A container is divided into two parts by a thermally conducting wall. There are N atoms of a monatomic ideal gas on the left side, 2N on the right. The gas on the left is initially at absolute temperature 200K, the gas on the right at 500K.
a. After thermal equilibrium is reached, what is the temperature in the box (on either side)?

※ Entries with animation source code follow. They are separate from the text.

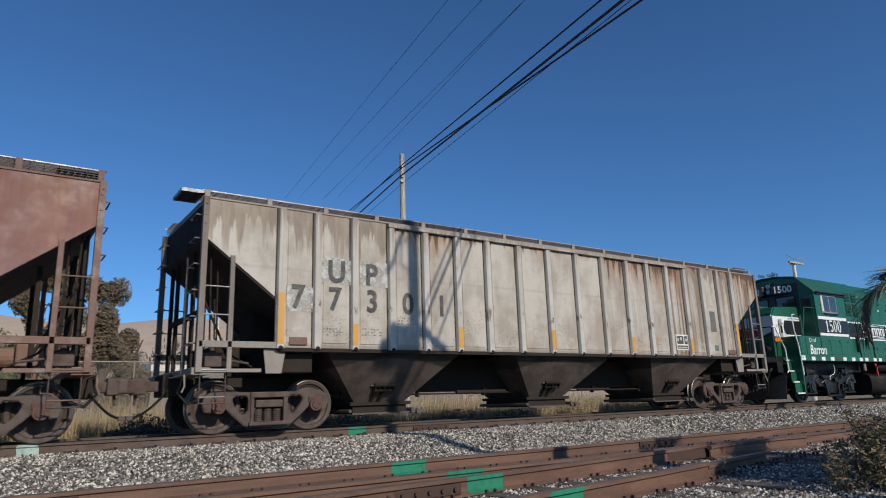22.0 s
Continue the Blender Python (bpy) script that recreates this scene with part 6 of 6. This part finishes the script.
# ---------------------------------------------------------------- plants
def leaf_cloud(count, centre, radii, size, rng, lump=5.0, keep=0.0, squash=1.0):
    """Loose small leaves in an uneven cloud; returns vertices and faces."""
    vs, fs = [], []
    made = 0
    tries = 0
    while made < count and tries < count * 30:
        tries += 1
        p = Vector((rng.uniform(-1, 1), rng.uniform(-1, 1), rng.uniform(-1, 1)))
        if p.length > 1:
            continue
        q = Vector((centre[0] + p.x * radii[0], centre[1] + p.y * radii[1], centre[2] + p.z * radii[2]))
        if noise.noise(q * (lump / max(radii)) + Vector((3, 7, 1))) < keep + 0.55 * (p.length - 0.75):
            continue
        d = Vector((rng.gauss(0, 1), rng.gauss(0, 1), rng.gauss(0, 1) * squash)).normalized()
        u = d.orthogonal().normalized()
        s = size * rng.uniform(0.6, 1.4)
        k = len(vs)
        vs += [q - d * s, q + u * s * 0.35, q + d * s, q - u * s * 0.35]
        fs.append((k, k + 1, k + 2, k + 3))
        made += 1
    return vs, fs


def leaves(name, vs, fs, mat, parent, label=""):
    me = bpy.data.meshes.new(name)
    me.from_pydata([tuple(v) for v in vs], [], fs)
    me.materials.append(M[mat])
    ob = new(name, me)
    ob.parent = parent
    if label:
        ob["label"] = label
    return ob


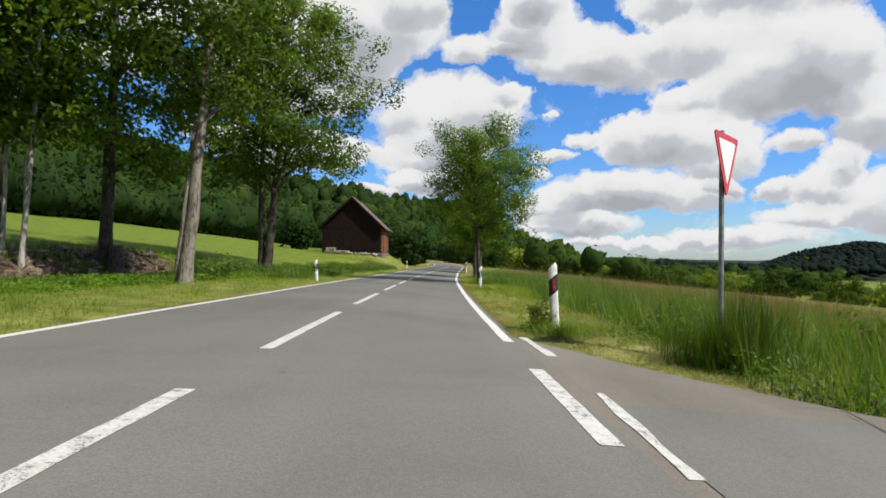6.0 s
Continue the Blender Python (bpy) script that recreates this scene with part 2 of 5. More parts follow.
def ground_material():
    """Turf, hay stubble, meadow and woodland floor, by the zone weights on the sheet."""
    m, t, out = material("turf")
    c = coords(t)
    zone = t.nodes.new("ShaderNodeVertexColor")
    zone.layer_name = "zone"
    z = t.nodes.new("ShaderNodeSeparateColor")
    t.links.new(zone.outputs[0], z.inputs[0])
    big, mid, small = noise_tex(t, c, 0.25, 5, 0.6), noise_tex(t, c, 1.7, 6, 0.65), noise_tex(t, c, 22, 4, 0.7)
    f = calc(t, "ADD", calc(t, "MULTIPLY", mid.outputs["Fac"], 0.5), calc(t, "MULTIPLY", small.outputs["Fac"], 0.5))
    turf = ramp(t, f, [(0.40, (0.062, 0.080, 0.016)), (0.5, (0.150, 0.172, 0.034)), (0.60, (0.275, 0.262, 0.075))])
    fresh = t.nodes.new("ShaderNodeAttribute")
    fresh.attribute_name = "meadow"
    lush = ramp(t, f, [(0.40, (0.056, 0.085, 0.009)), (0.5, (0.108, 0.155, 0.013)), (0.60, (0.185, 0.215, 0.030))])
    turf = mix(t, fresh.outputs["Fac"], turf, lush)
    hay = ramp(t, f, [(0.40, (0.095, 0.088, 0.030)), (0.5, (0.22, 0.19, 0.075)), (0.60, (0.40, 0.33, 0.17))])
    red = ramp(t, f, [(0.40, (0.080, 0.095, 0.024)), (0.5, (0.15, 0.125, 0.050)), (0.60, (0.25, 0.165, 0.10))])
    soil = ramp(t, f, [(0.40, (0.022, 0.015, 0.010)), (0.5, (0.065, 0.045, 0.029)), (0.60, (0.15, 0.105, 0.068))])
    dry = calc(t, "MULTIPLY", z.outputs[0], ramp(t, calc(t, "ADD", calc(t, "MULTIPLY", big.outputs["Fac"], 0.6), calc(t, "MULTIPLY", mid.outputs["Fac"], 0.4)), [(0.30, (0.25, 0.25, 0.25)), (0.48, (1, 1, 1))]))
    col = mix(t, dry, turf, hay)
    col = mix(t, z.outputs[1], col, red)
    col = mix(t, z.outputs[2], col, soil)
    # near-black green ground beyond the forest edge, as dark as the trees
    forest_floor = t.nodes.new("ShaderNodeAttribute")
    forest_floor.attribute_name = "forest_floor"
    col = mix(t, forest_floor.outputs["Fac"], col, ramp(t, f, [(0.4, (0.012, 0.017, 0.009)), (0.6, (0.030, 0.036, 0.020))]))
    grit = ramp(t, f, [(0.40, (0.045, 0.020, 0.012)), (0.5, (0.12, 0.052, 0.030)), (0.60, (0.24, 0.125, 0.075))])
    col = mix(t, calc(t, "MULTIPLY", zone.outputs[1], ramp(t, mid.outputs["Fac"], [(0.40, (0.15, 0.15, 0.15)), (0.54, (1, 1, 1))])), col, grit)
    principled(t, out, col, 0.95, f, 0.7, 0.05, spec=0.15)
    return m


ASPHALT = asphalt_material("asphalt", (0.136, 0.134, 0.118), (0.166, 0.164, 0.146))
ASPHALT_NEW = asphalt_material("newer_asphalt", (0.112, 0.108, 0.096), (0.138, 0.134, 0.120))
ASPHALT_LANE = asphalt_material("lane_asphalt", (0.150, 0.132, 0.110), (0.198, 0.176, 0.149))
PAINT, PAINT_WORN, PAINT_GHOST = paint_material("road_paint", 0.37), paint_material("worn_paint", 0.455), paint_material("ghost_paint", 0.60)
TURF = ground_material()
def stain_material():
    """Thin broken dirt on the asphalt that lets it show through."""
    m, t, out = material("road_dirt")
    c = coords(t)
    n = noise_tex(t, c, 5, 6, 0.75)
    d, tr, mx = t.nodes.new("ShaderNodeBsdfDiffuse"), t.nodes.new("ShaderNodeBsdfTransparent"), t.nodes.new("ShaderNodeMixShader")
    d.inputs[0].default_value = (0.075, 0.072, 0.066, 1)
    t.links.new(ramp(t, n.outputs["Fac"], [(0.40, (0, 0, 0)), (0.75, (0.42, 0.42, 0.42))]), mx.inputs[0])
    t.links.new(tr.outputs[0], mx.inputs[1])
    t.links.new(d.outputs[0], mx.inputs[2])
    t.links.new(mx.outputs[0], out.inputs[0])
    return m


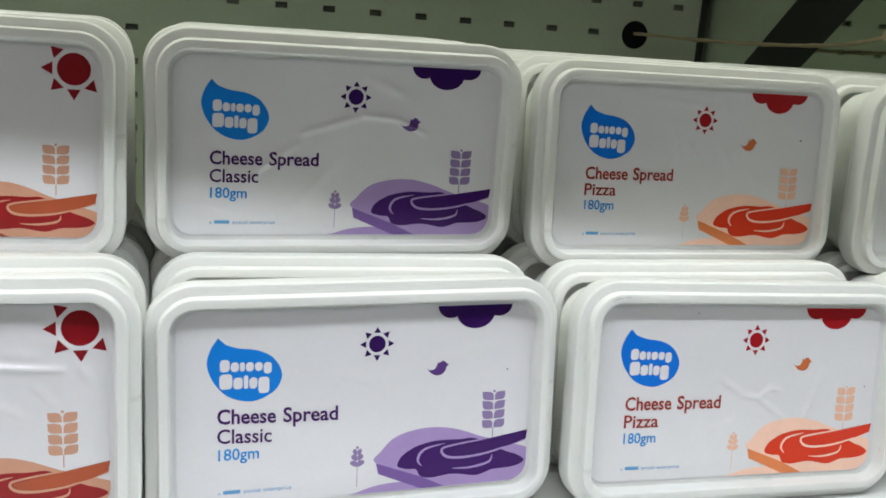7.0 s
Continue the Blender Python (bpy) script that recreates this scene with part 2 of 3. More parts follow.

b. How much does the entropy of the whole system change in reaching thermal equilibrium?
The Attempt at a Solution
a. For the first part, I used the equation for E to get (3/2)N*k_b*(T_f-T_L)=deltaQ and (3)N*k_b*(T_f-T_R)=-deltaQ, because deltaE_L=-deltaE_R
(3/2)N*k_b*(T_f-T_L)=-(3)N*k_b*(T_f-T_R), then crossing out k_b and N and solving:
so T_f=2T_R-T_L = 1000K-200K = 800K
I'm not sure if i did this right or not
b. dS=(k_b*T)^-1*dQ and dQ=dE, so
dS=(k_b*T)^-1*(3/2)N*k_b*dT for the left side
S=(3/2)N*ln(T) from T_L to T_f, so
and similarly, S=3N*ln(T_f/T_R)
I know that I'm missing a k_b in the end. The entropy on either side of the wall is not equivalent. I'm not sure where I went wrong.